Project 3 - MICRO MEADOW
In this project, the class will plant wildflowers. This project will integrate with Geography where the children will explore weather and seasonal changes. Get ready to go on a walk around your locality and discover how naturechanges with the seasons!


Learning Outcomes

Strand: Natural Environments
Strand Unit: Weather

The children will discuss a variety of weather conditions.

The children will observe the weather for one week and record the weather each day on their class or individual weather chart.

The children will take a walk around their locality to note the plant life in the area at that time of year, becoming aware of the effects of different weather conditions on plant life in the local environment.

Learning Experiences

The class will plant their wildflower seeds and discuss where wildflowers grow and at what of year.

Ask the class:

Discuss with the class the changes in nature as we move through ther seasons.

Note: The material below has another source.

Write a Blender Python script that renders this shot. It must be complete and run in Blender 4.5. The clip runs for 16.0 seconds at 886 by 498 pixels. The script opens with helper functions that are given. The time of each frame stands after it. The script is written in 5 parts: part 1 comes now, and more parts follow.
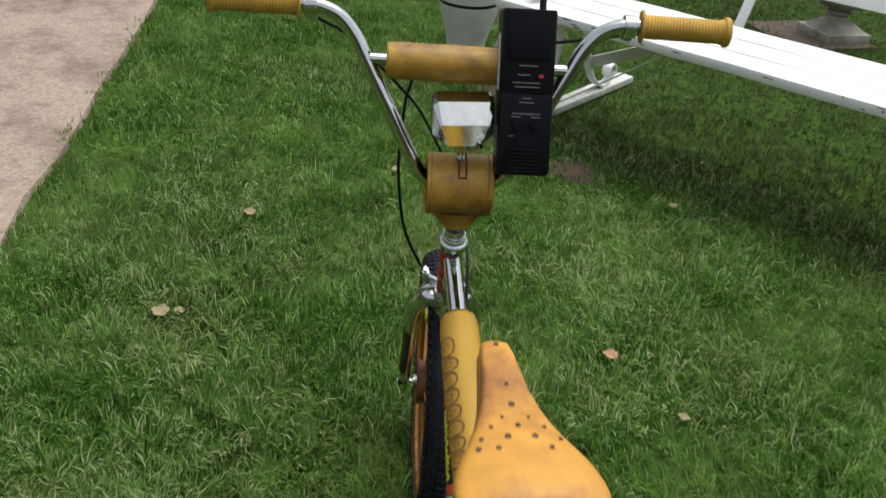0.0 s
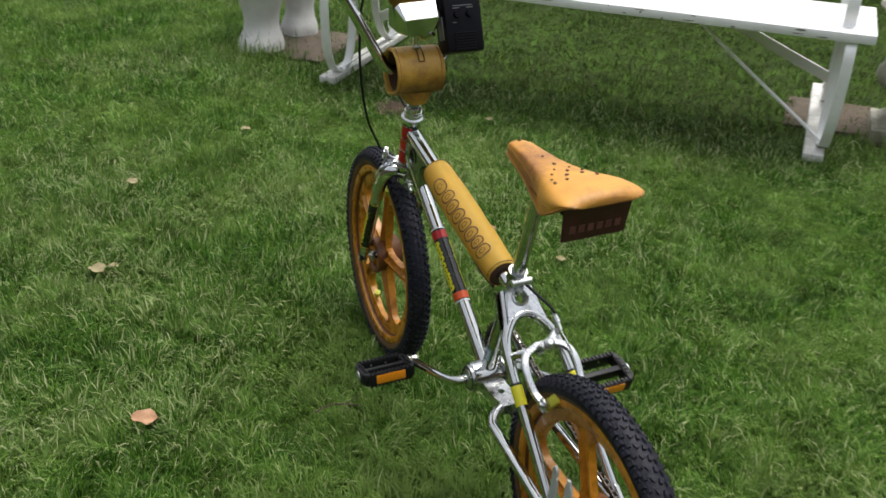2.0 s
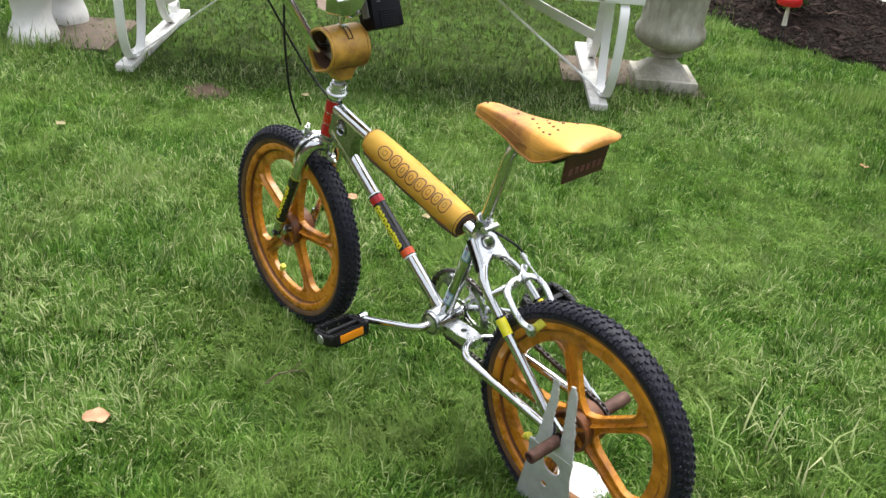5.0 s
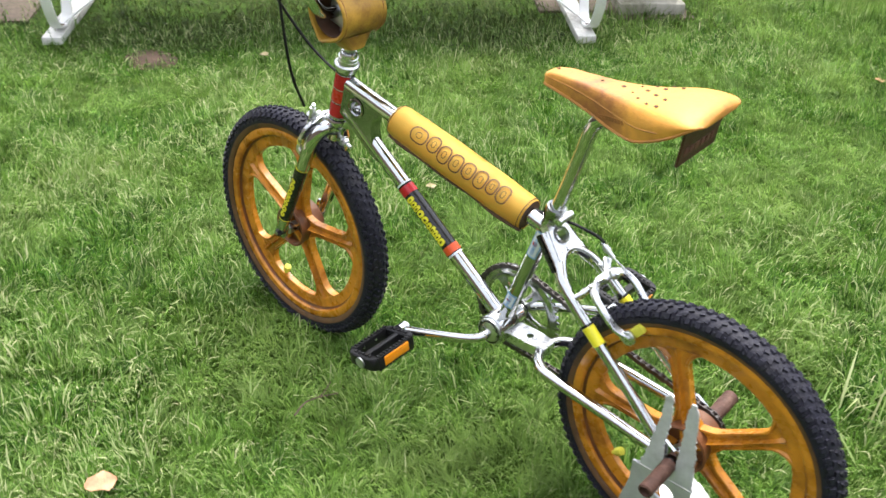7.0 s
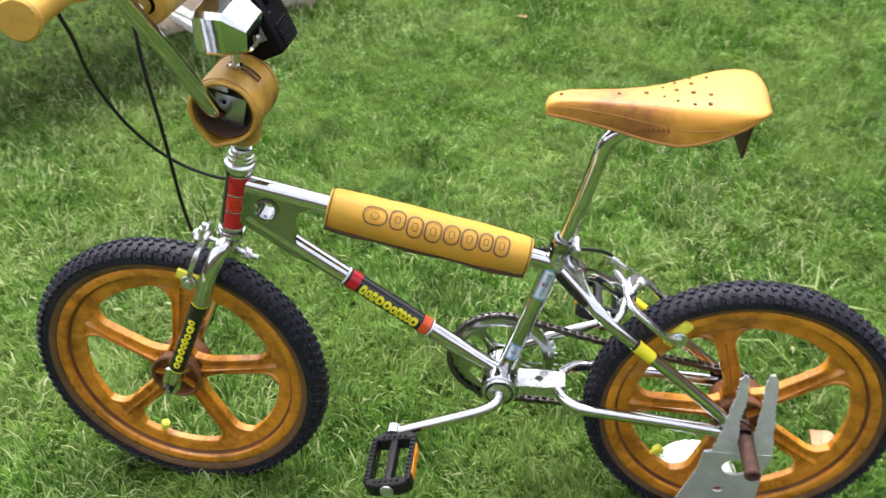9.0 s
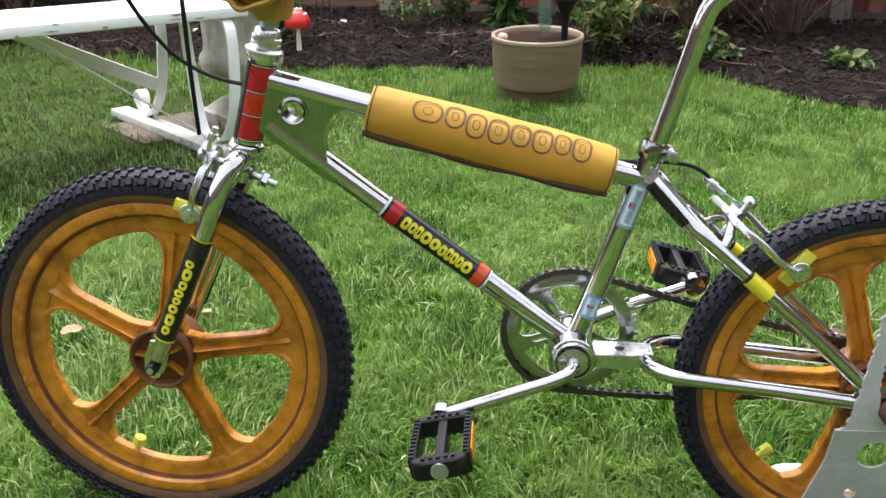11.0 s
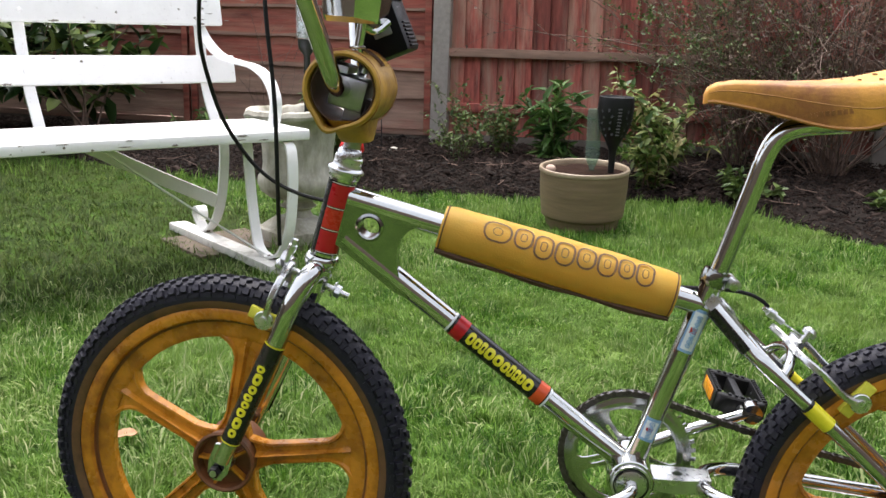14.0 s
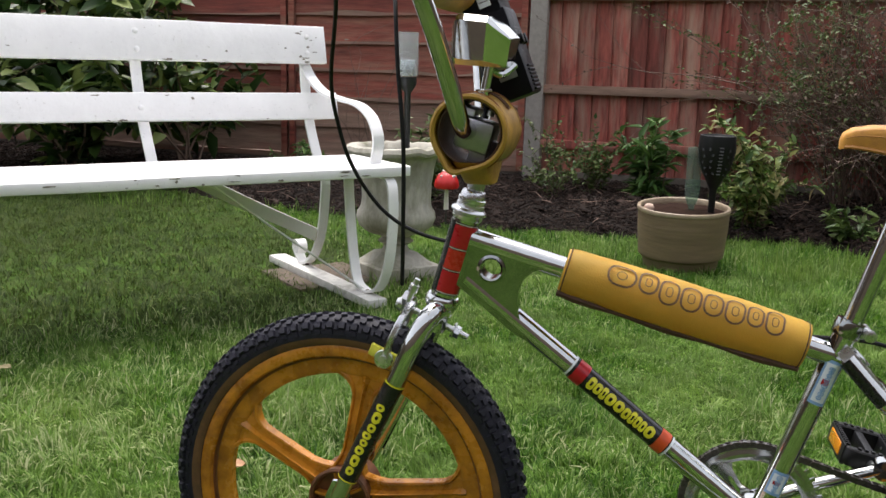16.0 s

What plants would wee growing in the winter time?

When might the leaves fall off the trees?

What time of year would we expect to see daffodils appear?

What happens to the grass if there is n't a lot of rain?

Let's Design!

Design a weather chart for the week as an activity for the whole class or individually.

The children will observe, discuss and record the weather each day for one week-opportunity to extend this period if there are extreme weather conditions

Lets Go Out and About!

Walk around locally to your school with the class and invite the children to pay special attention to plant life in their local area.

Discuss how the season or weather conditions may dictate plant life.

  • Why are certain seasons more desirable for plants to flourish?
  • What plants do we see now, that we might not see at other times of the year?
  • Is there more colour in bloom now than we saw this time last month

The class can record through writing or drawing what they noticed on the walk.

This activity could be repeated again in a few weeks and the class can compare the findings.